Bu nedenle PKK’nın silah bırakma koşullarının kamuoyuna kabul ettirilmesinin mümkün olmadığı bir noktada bulunduğumuzu da belirtmek istiyoruz. PKK silah bıraksın, kan akmasın, analar ağlamasın ama devlet de devlet olduğunu, bir ağırlığının bulunduğunu ortaya koysun. Bizi yönetenler, kamuoyunun önemli bölümünün beklentilerini göz önüne almak durumundadır.
Öcalan’a ve PKK’ya teslim mi olunacak?
PKK ve yandaşlarının istekleri bellidir. Bu isteklerin yerine getirilmesi halinde örgütün silah bırakabileceği söylendiğine göre, bu isteklerin kabul edilmesi mümkün olabilir mi?
Kaldı ki, sürecin başladığı günden bugüne kadar PKK silah bırakmadığı gibi daha da güçlendi, şehirlere dağıldılar. Şunu açık bir dille ifade etmek gerekirse, PKK, sürecin başladığı günden bugün daha güçlü konuma gelmiş bulunuyor. Kirli bir oyun oynanıyor ve PKK hala var olduğunu ispatlamaya çalışıyor.

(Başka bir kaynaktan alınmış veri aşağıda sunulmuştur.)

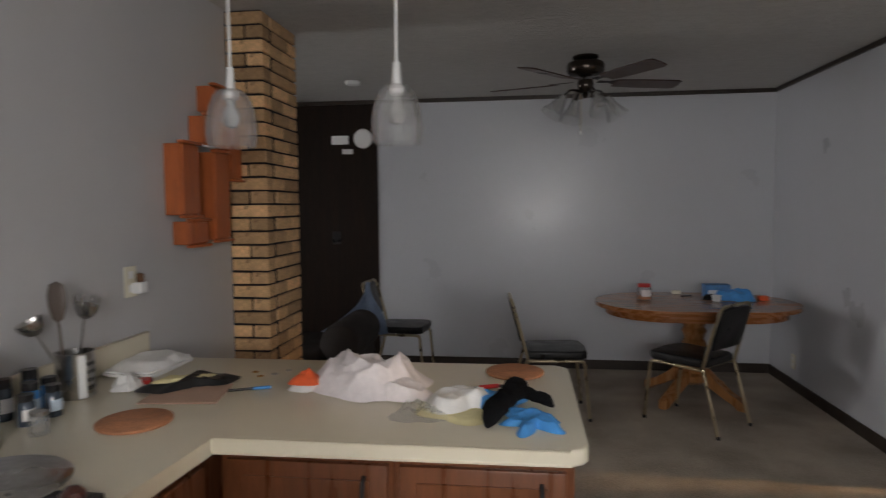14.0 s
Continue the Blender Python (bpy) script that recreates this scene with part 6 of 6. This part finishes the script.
wp = thing("wipes_canister", "white wipes canister with a blue lid and bright label", "canister", (1.926, 0.548, PT))
WX, WY = 1.926, 0.548
part("body", lathe([(0.0, 0.0), (0.048, 0.0), (0.050, 0.004), (0.050, 0.186), (0.046, 0.190), (0.0, 0.190)], (WX, WY, PT + 0.0005), 32), "white_plastic", wp)
part("lid", lathe([(0.051, 0.188), (0.053, 0.191), (0.053, 0.212), (0.049, 0.219), (0.030, 0.223), (0.0, 0.223), (0.0, 0.188)], (WX, WY, PT + 0.0005), 32), "blue", wp, "royal blue lid")


def wrap(x, y, r, a0, a1, z0, z1, m, parent, name, o=0.001):
    bm = bmesh.new()
    n = max(4, int(abs(a1 - a0) / 12))
    rows = [[bm.verts.new((x + (r + d) * math.cos(radians(a0 + (a1 - a0) * i / n)), y + (r + d) * math.sin(radians(a0 + (a1 - a0) * i / n)), z)) for i in range(n + 1)] for d, z in ((0.0002, z0), (o, z0), (o, z1), (0.0002, z1))]
    for p, q in zip(rows, rows[1:] + rows[:1]):
        for i in range(n):
            bm.faces.new((p[i], p[i + 1], q[i + 1], q[i]))
    return part(name, bm, m, parent)


lb = wrap(WX, WY, 0.050, 60, 300, PT + 0.045, PT + 0.150, "label", wp, "label_band", 0.0008)
wrap(WX, WY, 0.050, 90, 190, PT + 0.040, PT + 0.066, "sky_blue", wp, "label_stripe", 0.0013)
wrap(WX, WY, 0.050, 108, 152, PT + 0.086, PT + 0.122, "red", wp, "label_patch", 0.0014)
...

Baştan bu yana Öcalan’ın serbest bırakılacağı konuşuluyordu. Bu, gündem yaratılarak kamuoyuna hazmettirilmeye çalışıldı. Kamuoyu bun hazmeder mi bilemiyoruz ama, Öcalan serbest bırakılırsa bu hiç kuşkusuz vicdanları yaralayacak, çok büyük bir kitle bunun karşısında yer alacaktır.
Öcalan ve PKK’lı tutukluların serbest bırakılması demek, AK Parti’nin PKK’ya teslim olması, Güneydoğu Anadolu’nun Türkiye’den kopması demek olacaktır. Yıllardır bunun hazırlıkları yapılıyor. Görülüyor ki, terör örgütü bugünkü Hükümeti adım adım bu noktaya getirmeyi başarmıştır. Beklentimiz ve temennimiz bugünkü AK Parti Hükümeti’nin bunun böyle olmayacağını ortaya koymasıdır.